Perlindungan Hukum: Antara Harapan dan Tantangan Implementasi
Secara teori, perlindungan hukum bagi pekerja migran sudah tergaris jelas. Konvensi internasional seperti Konvensi PBB tentang Perlindungan Hak-hak Seluruh Pekerja Migran dan Anggota Keluarganya, serta standar ketenagakerjaan ILO, menjadi landasan. Di tingkat nasional, banyak negara pengirim dan penerima telah meratifikasi perjanjian bilateral (MoU) dan memiliki undang-undang domestik yang bertujuan melindungi hak-hak ini.
Namun, jurang antara regulasi dan implementasi masih lebar. Tantangannya meliputi lemahnya penegakan hukum, praktik korupsi, kurangnya koordinasi antarnegara, serta birokrasi yang rumit. Seringkali, kasus-kasus pelanggaran hanya berakhir di meja perundingan tanpa ada sanksi tegas bagi para pelaku, meninggalkan korban tanpa restitusi dan keadilan.

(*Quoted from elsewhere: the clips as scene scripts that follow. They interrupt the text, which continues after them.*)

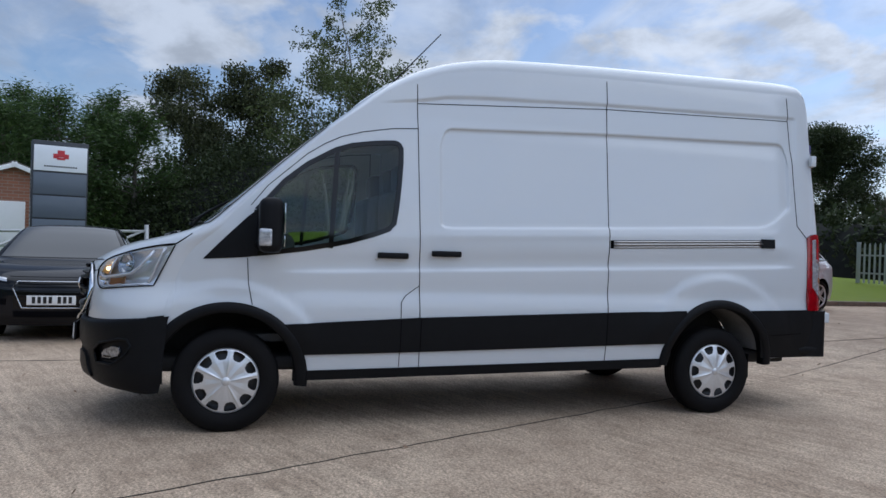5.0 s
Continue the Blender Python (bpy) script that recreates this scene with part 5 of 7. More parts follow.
def car(name, label, m, L, W, H, hh, cy, cz, rf, rr, td, dh, fo, wb, wr, body, rim_mat=SILVER, style="spoke", spokes=5, roof=None, trim=None, plate_front=True, rails=False, clad=False, lamp="slim", grille="none", tail="short"):
    t = thing(name, label, "car", m, "parked cars")
    h = W / 2
    B = soft_table([(0.15, 0.925 * h), (0.3, 0.975 * h), (0.52, 1.0 * h), (cz * 0.80, 0.99 * h), (cz - 0.04, 0.962 * h), (cz + 0.05, 0.915 * h), (cz + (H - cz) * 0.42, 0.82 * h), (H - 0.10, 0.70 * h), (H, 0.62 * h)])
    PL = soft_table([(0, 0.72), (0.2, 0.82), (0.4, 0.90), (0.8, 0.975), (1.3, 1.0), (L - 1.1, 1.0), (L - 0.6, 0.965), (L - 0.3, 0.91), (L - 0.1, 0.84)])
    ax = (fo, fo + wb)
    ar = wr + 0.055

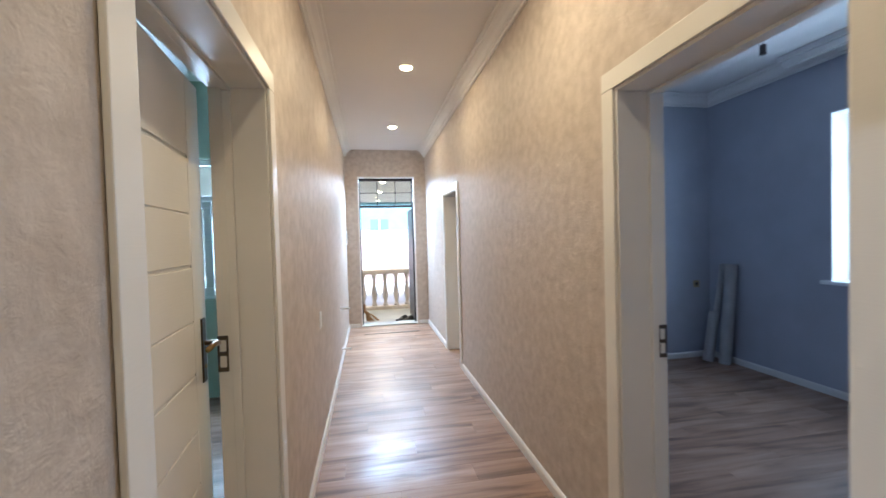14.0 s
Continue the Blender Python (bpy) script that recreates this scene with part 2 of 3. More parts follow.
def tube(bm, points, r, n=8):
    pts = [Vector(p) for p in points]
    rings = []
    for i, p in enumerate(pts):
        d = (pts[min(i + 1, len(pts) - 1)] - pts[max(i - 1, 0)]).normalized()
        s = d.orthogonal().normalized()
        if rings:
            s = (last - d * last.dot(d)).normalized()
        last = s
        u = d.cross(s)
        rings.append([bm.verts.new(p + r * (math.cos(2 * math.pi * k / n) * s + math.sin(2 * math.pi * k / n) * u)) for k in range(n)])
    for a, b in zip(rings, rings[1:]):
        for i in range(n):
            j = (i + 1) % n
            bm.faces.new((a[i], a[j], b[j], b[i]))
    bm.faces.new(rings[0][::-1])
    bm.faces.new(rings[-1])
    bmesh.ops.recalc_face_normals(bm, faces=bm.faces[:])


def mesh_of(name, bm, mat, smooth=False):
    me = bpy.data.meshes.new(name)
    bm.to_mesh(me)
    bm.free()
    me.materials.append(mat)
    if smooth:
        me.polygons.foreach_set("use_smooth", [True] * len(me.polygons))
    return me


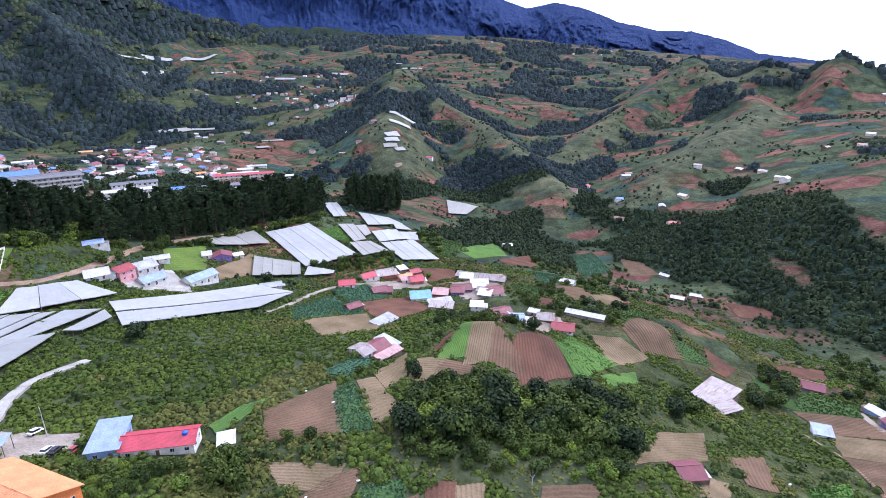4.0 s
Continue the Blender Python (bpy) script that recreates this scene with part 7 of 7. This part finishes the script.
def strewn(name, xy, size, tmpls, material, label, squash, seed, lift=0.0, smooth=False):
    z = land(xy[:, 0], xy[:, 1])
    pts = np.column_stack([xy, z + lift])
    rng = np.random.default_rng(seed)
    pick = rng.integers(0, len(tmpls), len(pts))
    vs, fs, k = [], [], 0
    for i, tm in enumerate(tmpls):
        v, f = scatter(tm, pts[pick == i], size[pick == i], seed + i, squash)
        vs.append(v)
        fs.append(f + k)
        k += len(v)
    me = big_mesh(name, np.vstack(vs), np.vstack(fs), smooth)
    me.materials.append(material)
    return tagged(new(name, me), label, "vegetation", kind="stuff")


# the rest of the wood and groves
def filled(rows, name, tmpls, material, label, seed):
    p = np.array(rows)
    return strewn(name, p[:, :2], p[:, 2], tmpls, material, label, 1.0, seed, -0.3)


def crown_of(master):
    me = next(o for o in master.children if o.name.startswith("crown")).data
    v = np.array([p.co[:] for p in me.vertices])
    return v, np.arange(len(v)).reshape(-1, 4)


filled(WOOD_FILL, "pine_crowns", [crown_of(m) for m in PINES], M_PINE, "dark pine crowns inside the wood", 21)
filled(GROVE_FILL, "grove_crowns", [crown_of(TREES["mid"]), crown_of(TREES["dark"])], M_LEAF, "green leafy crowns inside the groves", 23)
# hill forest, from the gorge to the far ridges
fx = polar_places(330, 3300, lambda r: max(5.2, r * 0.0061), 5)
fz = land(fx[:, 0], fx[:, 1])
ff, fg, fb = cover_of(fx[:, 0], fx[:, 1], fz)
keep = (ff > 0.5) & free(fx[:, 0], fx[:, 1])
fx = fx[keep]
fr = np.hypot(fx[:, 0], fx[:, 1])
rng = np.random.default_rng(8)
fs_ = np.maximum(3.4, fr * 0.0044) * rng.uniform(0.55, 1.35, len(fx))
# beyond 900 m the canopy changes to the haze-tinted colour
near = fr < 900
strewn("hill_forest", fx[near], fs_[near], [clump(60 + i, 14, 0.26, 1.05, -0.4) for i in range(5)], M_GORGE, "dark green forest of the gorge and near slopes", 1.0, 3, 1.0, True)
# ribs take the lighter canopy: real growth plus painted sunlit relief
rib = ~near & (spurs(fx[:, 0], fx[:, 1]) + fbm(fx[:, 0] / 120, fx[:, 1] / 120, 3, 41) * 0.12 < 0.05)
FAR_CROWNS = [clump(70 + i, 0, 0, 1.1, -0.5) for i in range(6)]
strewn("hill_forest", fx[~near & ~rib], fs_[~near & ~rib], FAR_CROWNS, M_FOREST_HAZED, "dark green forest on the far hills, tinted haze blue", 1.0, 4, 1.0, True)
strewn("hill_thicket", fx[rib], fs_[rib] * 0.8, FAR_CROWNS, M_FERN_LIT, "lighter green thicket on the hill ribs, lit tone painted in", 0.8, 12, 0.5, True)
# hedges and single trees between the far plots
hx = polar_places(300, 2600, lambda r: max(7, r * 0.0115), 15)
hz = land(hx[:, 0], hx[:, 1])
hf, hg, hb = cover_of(hx[:, 0], hx[:, 1], hz)
hn = fbm(hx[:, 0] / 40, hx[:, 1] / 40, 3, 91)
hk = (hf <= 0.5) & (hn > 0.07) & free(hx[:, 0], hx[:, 1])
hx = hx[hk]
hr = np.hypot(hx[:, 0], hx[:, 1])
strewn("hedge_trees", hx, np.maximum(1.9, hr * 0.0027) * rng.uniform(0.45, 1.3, len(hx)), [clump(80 + i, 6, 0.28, 1.0, -0.3) for i in range(4)], M_LEAF_DARK, "dark green trees and bushes between plots", 0.95, 6, 0.3, True)
# short rough grass between the plots of the farmed slope
gx_ = polar_places(60, 330, lambda r: 1.5 + r * 0.004, 45, -30, 44)
gx_ = gx_[free(gx_[:, 0], gx_[:, 1]) & (gx_[:, 0] > -32)]
strewn("rough_grass", gx_, np.random.default_rng(6).uniform(0.5, 1.0, len(gx_)), [clump(130 + i, 5, 0.3, 0.35, -0.5) for i in range(4)], M_DRY, "short rough grass between the plots", 0.8, 13, 0.1, True)
# scrub over the open ground of the near slopes
sx = polar_places(40, 430, lambda r: 1.4 + r * 0.0036, 25)
# on the farmed slope the scrub stands only in hedges and gullies
sk = free(sx[:, 0], sx[:, 1]) & ((sx[:, 0] < -30) | (fbm(sx[:, 0] / 22, sx[:, 1] / 22, 3, 105) > -0.02))
sx = sx[sk]
sn, sn2 = fbm(sx[:, 0] / 26, sx[:, 1] / 26, 3, 95), fbm(sx[:, 0] / 70, sx[:, 1] / 70, 2, 97)
dry = (sn2 > 0.15) | (sn > 0.25)
ssize = (1.3 + 1.5 * np.clip(sn + 0.25, 0, 1)) * np.random.default_rng(3).uniform(0.55, 1.3, len(sx))
strewn("scrub", sx[~dry], ssize[~dry], [clump(100 + i, 24, 0.18, 0.45, -0.5) for i in range(7)], M_SCRUB, "dense green scrub of tall leafy weeds", 1.0, 7, 0.25, True)
strewn("dry_scrub", sx[dry], ssize[dry], [clump(110 + i, 20, 0.17, 0.5, -0.5) for i in range(6)], M_DRY, "yellow-green reeds and dry grass tufts", 0.9, 9, 0.2, True)
bx = polar_places(60, 520, lambda r: 6.0 + r * 0.006, 35)
bn = fbm(bx[:, 0] / 34, bx[:, 1] / 34, 3, 99)
bk = free(bx[:, 0], bx[:, 1]) & (bn > 0.03)
bx = bx[bk]
strewn("bushes", bx, np.random.default_rng(4).uniform(1.3, 3.0, len(bx)), [clump(120 + i, 44, 0.15, 0.85, -0.4) for i in range(4)], M_LEAF, "green bushes standing out of the scrub", 0.95, 11, 0.2, True)


# the masters have served
for master in [*CAR.values(), *PINES, *YOUNG, *TREES.values()]:
    for ob in [*master.children_recursive, master]:
        bpy.data.objects.remove(ob)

Membangun Jaring Pengaman yang Kuat
Untuk menutup jurang ini, diperlukan upaya kolektif dan komprehensif. Peningkatan pengawasan yang ketat terhadap agen perekrut dan pemberi kerja, penegakan hukum tanpa pandang bulu, serta edukasi masif bagi calon pekerja migran tentang hak dan prosedur hukum adalah krusial. Penguatan peran perwakilan negara di luar negeri untuk memberikan bantuan hukum dan advokasi, serta kerja sama internasional yang lebih erat antarnegara pengirim dan penerima, sangat dibutuhkan.
Melindungi pekerja migran bukan hanya soal mematuhi hukum, tetapi juga menegakkan kemanusiaan universal. Setiap individu, tanpa memandang status migrasinya, berhak atas kerja layak, perlakuan adil, dan martabat. Sudah saatnya pahlawan devisa ini benar-benar dilindungi dari realita pahit eksploitasi.